Leaders are either literally supernaturally gifted beings, or they're an abstract game mechanic with a face and a name to make interacting with your empire feel a little more personal. Neither of these require uncapped leader quantities to feel "realistic".

Why cut down the opportunities for Leaders, when you could expand them?

You could mix the Pops system (which doesn't really represent population suitably) with Leaders, you could expand the government from just Ruler and Sector Governor Leaders to add ministerial positions - it would be a massive opportunity to represent the different governments and governance types far better than changing what Ruler bonuses you have once every so often.

Most of my games usually end up with 50+ Leaders. Hundreds in long running games; my ongoing Prikkiki Ti AAR has 57 Leaders for example, and that's only 2340s. (14 Governors, 20 Scientists, 16 Admirals, 6 Generals, 1 Ruler)

The realism side is because it is totally unrealistic to limit it to as few Leaders as you are suggesting. If we adopted a one world government, it wouldn't be difficult to end up in a situation where the administration could have millions of people who could qualify as Leaders.

An Institutions type system would better suit the restrictions you want to put in.


As an aside, if you only have half a dozen scientists in the endgame, you are playing suboptimally; base numbers at the start of the game are 0.4 research per type per research job for an upfront 200 Energy/100 Alloy and a monthly 2 Energy and miniscule Alloy upkeep.
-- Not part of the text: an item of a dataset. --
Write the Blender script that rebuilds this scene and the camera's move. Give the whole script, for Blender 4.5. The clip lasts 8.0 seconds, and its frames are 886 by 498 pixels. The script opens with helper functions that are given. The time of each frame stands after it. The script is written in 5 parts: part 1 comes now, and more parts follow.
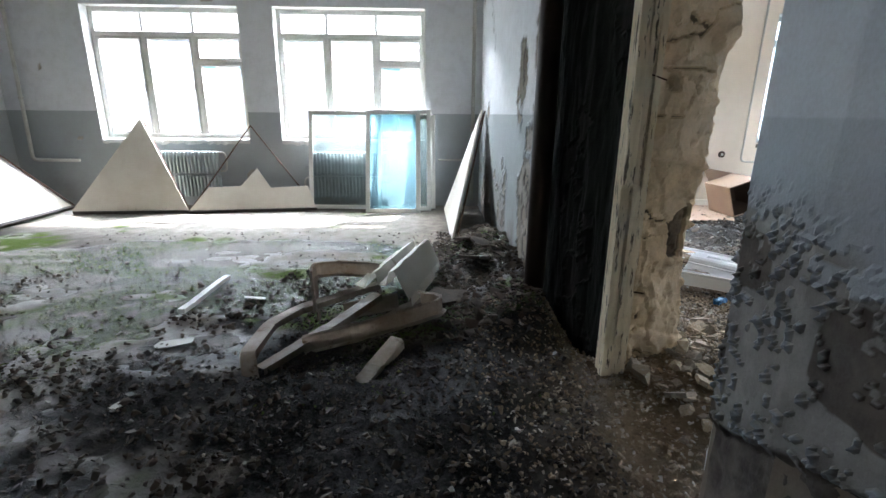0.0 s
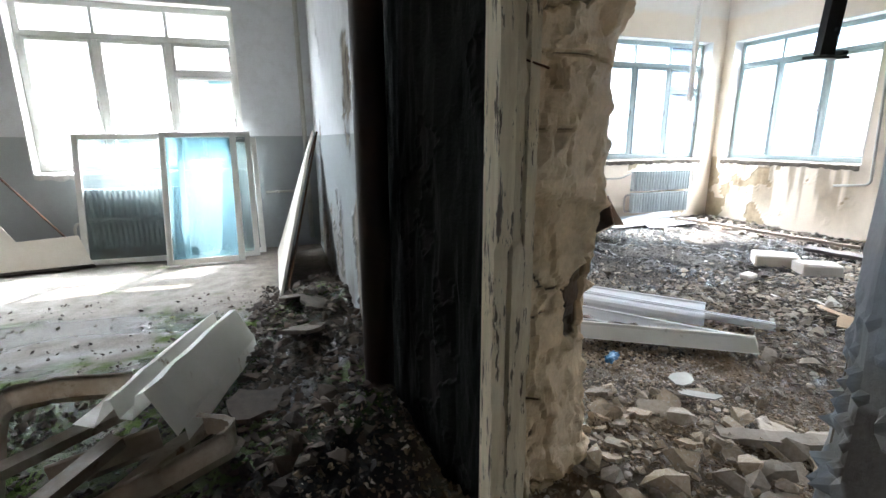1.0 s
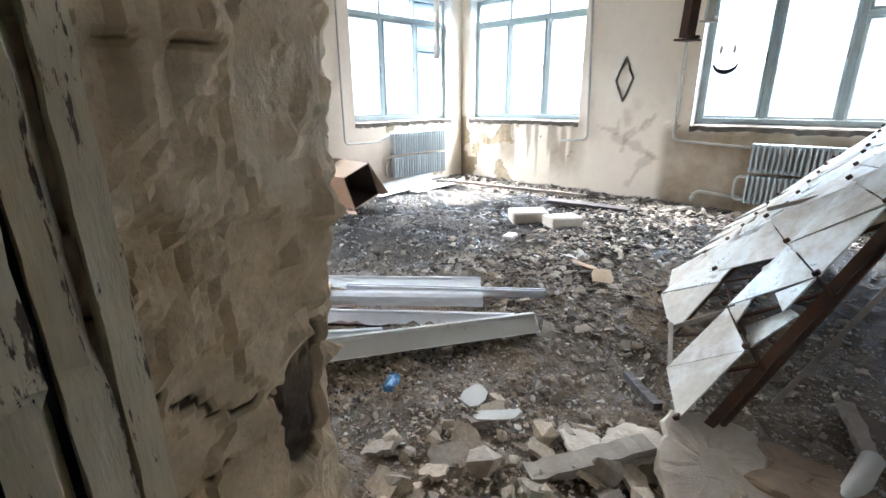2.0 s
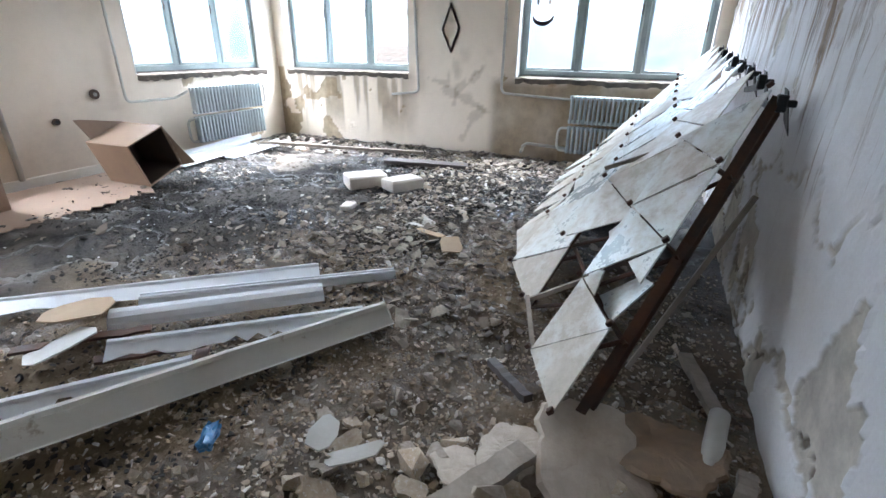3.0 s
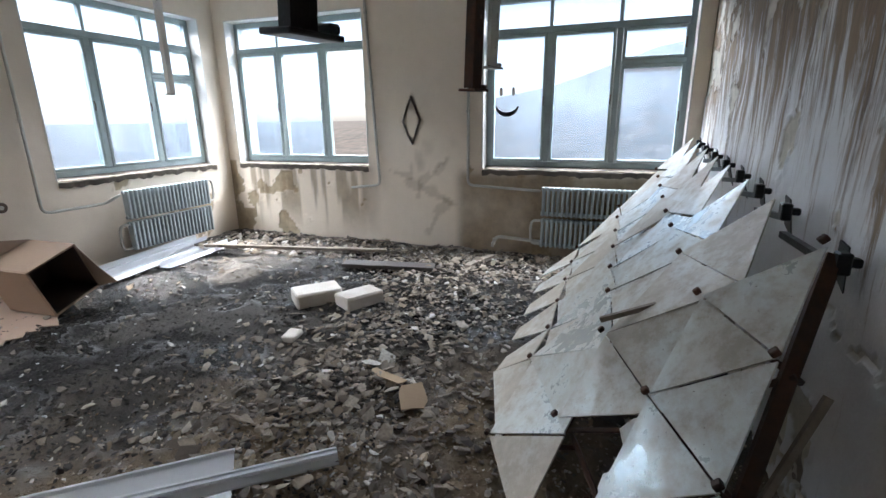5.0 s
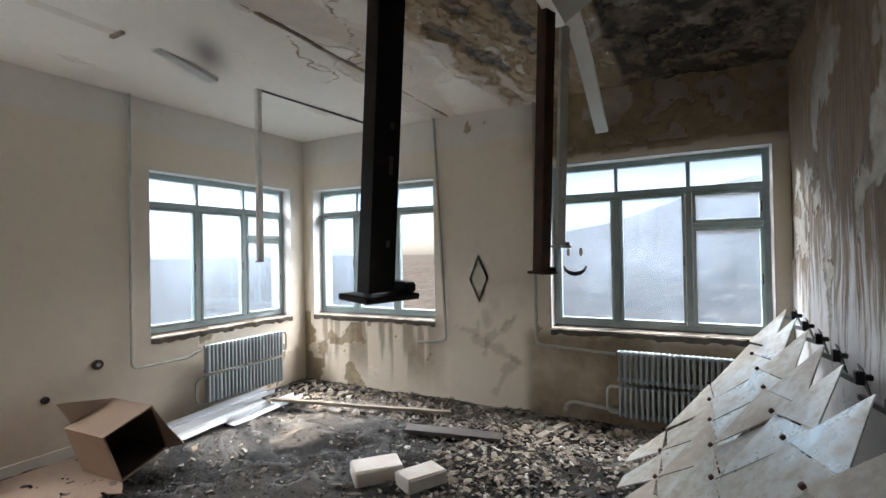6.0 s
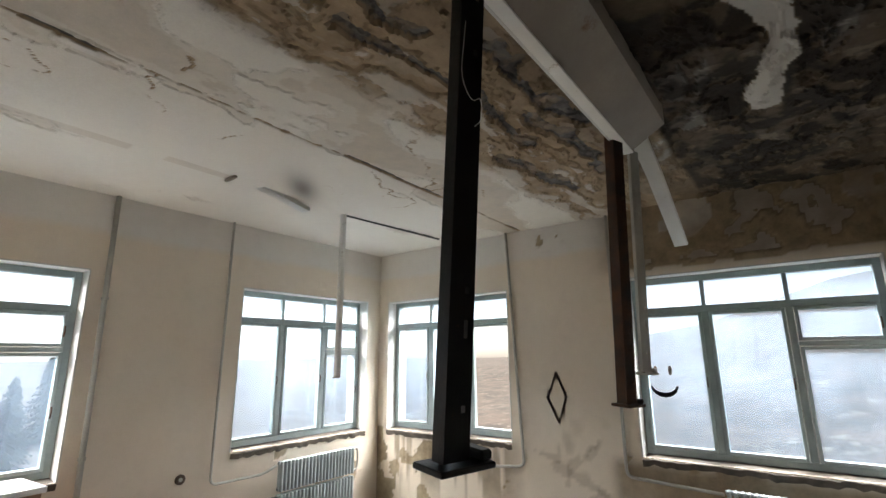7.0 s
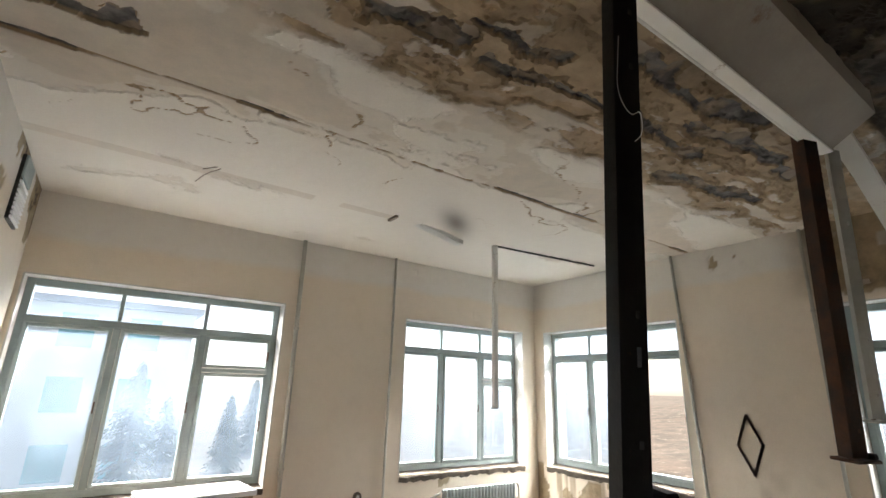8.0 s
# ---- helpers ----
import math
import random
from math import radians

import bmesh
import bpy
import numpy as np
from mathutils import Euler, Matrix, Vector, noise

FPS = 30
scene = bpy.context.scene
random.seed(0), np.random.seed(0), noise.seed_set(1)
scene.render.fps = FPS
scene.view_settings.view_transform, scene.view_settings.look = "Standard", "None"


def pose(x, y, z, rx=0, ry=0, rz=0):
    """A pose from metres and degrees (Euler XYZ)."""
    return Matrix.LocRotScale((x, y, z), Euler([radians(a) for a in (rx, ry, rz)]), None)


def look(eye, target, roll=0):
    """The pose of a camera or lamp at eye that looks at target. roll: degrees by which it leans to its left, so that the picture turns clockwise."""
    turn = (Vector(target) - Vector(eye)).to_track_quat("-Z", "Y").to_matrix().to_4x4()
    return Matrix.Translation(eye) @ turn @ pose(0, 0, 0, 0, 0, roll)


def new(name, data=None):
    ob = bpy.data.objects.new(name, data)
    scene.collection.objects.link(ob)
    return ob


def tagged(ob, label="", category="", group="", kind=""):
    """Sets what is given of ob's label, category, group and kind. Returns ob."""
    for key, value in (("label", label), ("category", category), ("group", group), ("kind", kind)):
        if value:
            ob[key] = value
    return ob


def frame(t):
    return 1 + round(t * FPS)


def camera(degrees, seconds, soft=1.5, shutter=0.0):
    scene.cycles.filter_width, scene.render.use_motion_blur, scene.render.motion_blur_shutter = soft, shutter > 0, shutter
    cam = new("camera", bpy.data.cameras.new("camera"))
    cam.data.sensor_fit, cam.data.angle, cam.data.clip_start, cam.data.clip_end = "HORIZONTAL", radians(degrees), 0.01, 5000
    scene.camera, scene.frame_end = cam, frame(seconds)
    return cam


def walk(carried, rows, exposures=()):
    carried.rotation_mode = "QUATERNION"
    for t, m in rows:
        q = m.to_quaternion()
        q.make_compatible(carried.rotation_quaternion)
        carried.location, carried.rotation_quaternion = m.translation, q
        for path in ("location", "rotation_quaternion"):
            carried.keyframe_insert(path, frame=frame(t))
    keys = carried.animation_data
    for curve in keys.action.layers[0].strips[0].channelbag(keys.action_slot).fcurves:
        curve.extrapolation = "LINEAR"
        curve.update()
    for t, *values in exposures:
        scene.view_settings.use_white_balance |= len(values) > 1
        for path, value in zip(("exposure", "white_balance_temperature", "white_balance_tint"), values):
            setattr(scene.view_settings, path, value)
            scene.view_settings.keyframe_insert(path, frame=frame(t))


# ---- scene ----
cam = camera(86.6, 8.0)
PATH = [
    (0, (0.273, 0.863, 1.285), (0.332, 2.785, 0.732), 0.5),
    (0.5, (0.421, 1.32, 1.288), (0.749, 3.232, 0.8), 0.1),
    (1, (0.606, 1.799, 1.262), (1.225, 3.644, 0.799), -0.3),
    (1.5, (0.834, 2.157, 1.25), (1.839, 3.813, 0.751), -0.4),
    (2, (1.14, 2.395, 1.225), (2.516, 3.712, 0.613), -0.4),
    (2.2, (1.206, 2.44, 1.21), (2.677, 3.622, 0.549), -0.35),
    (3.3, (1.601, 2.657, 1.253), (3.304, 3.314, 0.437), 0.8),
    (3.5, (1.683, 2.665, 1.268), (3.385, 3.311, 0.44), 0.4),
    (4, (1.838, 2.663, 1.269), (3.551, 3.277, 0.438), -0.1),
    (4.2, (1.907, 2.67, 1.283), (3.636, 3.27, 0.476), 0),
    (5.3, (2.164, 2.821, 1.51), (3.981, 3.565, 1.13), -1.1),
    (5.5, (2.186, 2.834, 1.564), (4.001, 3.63, 1.295), -1.3),
    (6, (2.194, 2.829, 1.709), (3.957, 3.773, 1.728), -1.0),
    (6.5, (2.183, 2.826, 1.794), (3.851, 3.904, 2.026), -1.0),
    (7, (2.168, 2.813, 1.844), (3.727, 3.983, 2.292), -0.5),
    (7.5, (2.155, 2.799, 1.85), (3.51, 4.156, 2.419), 0.9),
    (8, (2.148, 2.828, 1.831), (3.233, 4.41, 2.399), 1.7),
]
EXPOSURES = [(0.0, 2.55, 6050, 12), (1.0, 2.6, 6200, 12), (2.0, 2.55, 6100, 12), (3.5, 1.9, 5850, 13), (4.2, 1.85, 5850, 13), (5.5, 0.9, 6500, 13), (6.5, 1.02, 6750, 13), (8.0, 1.5, 7350, 14)]
walk(cam, [(t, look(eye, target, roll)) for t, eye, target, roll in PATH], EXPOSURES)

# ---- daylight ----
SUN_ELEVATION, SUN_AZIMUTH = radians(54), radians(14)   # azimuth from +y towards +x
world = bpy.data.worlds.new("sky")
scene.world = world
world.use_nodes = True
wn, wl = world.node_tree.nodes, world.node_tree.links
sky = wn.new("ShaderNodeTexSky")
sky.sky_type = "NISHITA"
sky.sun_disc = False
sky.sun_elevation, sky.sun_rotation = SUN_ELEVATION, SUN_AZIMUTH
sky.dust_density, sky.ozone_density, sky.air_density = 1.6, 1.0, 1.0
haze = wn.new("ShaderNodeHueSaturation")          # thin high cloud
haze.inputs["Saturation"].default_value = 0.45
wl.new(sky.outputs[0], haze.inputs["Color"])
wl.new(haze.outputs[0], wn["Background"].inputs[0])
wn["Background"].inputs[1].default_value = 0.13
sun = new("sun", bpy.data.lights.new("sun", "SUN"))
sun.data.energy, sun.data.angle, sun.data.color = 4.0, radians(0.6), (1.0, 0.95, 0.87)
sun_way = Vector((math.sin(SUN_AZIMUTH) * math.cos(SUN_ELEVATION), math.cos(SUN_AZIMUTH) * math.cos(SUN_ELEVATION), math.sin(SUN_ELEVATION)))
sun.matrix_world = look(sun_way * 30, (0, 0, 0))


def sky_lamp(name, at, aim, width, power):
    """An added area lamp outside above a window, out of view, that boosts the sky's light indoors."""
    lamp = new(name, bpy.data.lights.new(name, "AREA"))
    lamp.data.shape, lamp.data.size, lamp.data.size_y = "RECTANGLE", width, 1.5
    lamp.data.energy, lamp.data.color = power, (0.90, 0.95, 1.0)
    lamp.matrix_world = look(at, aim)
    return lamp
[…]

And the numbers only get even more in favour of it from there - putting a Scientist on Assisting Research on an filled out Research Ring World segment and you can boost the total numbers by hundreds of research per month with a single Scientist.
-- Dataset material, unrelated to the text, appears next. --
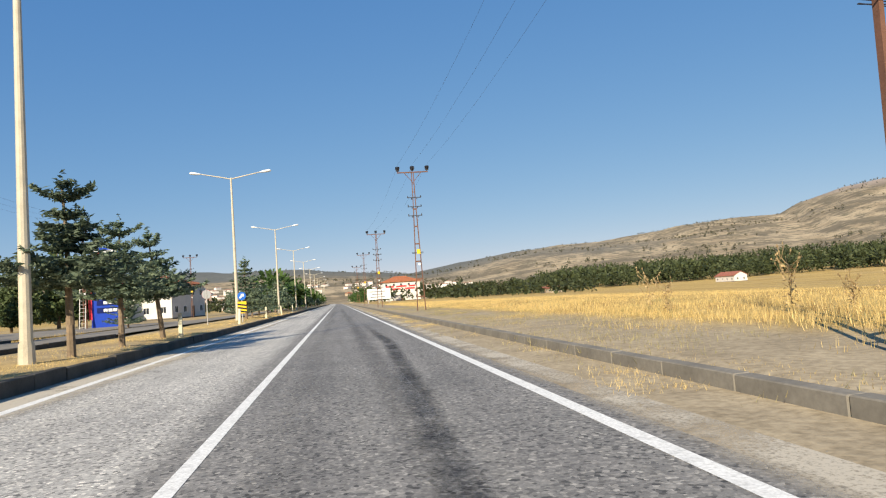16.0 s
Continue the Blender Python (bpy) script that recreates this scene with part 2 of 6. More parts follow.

Scientists are easily the most important to get loads of of the Leader types as it stands. Governors are mostly one per sector plus a spare Righteous and Environmental Engineer to slot in for specific situations, while the main issue for Admirals is Stellaris so heavily favours doomstacking at present, so you only get extra Admirals when your fleet is too big for a single Admiral... Generals are a nice idea but the mechanics mean they are ignorable in a lot of ways.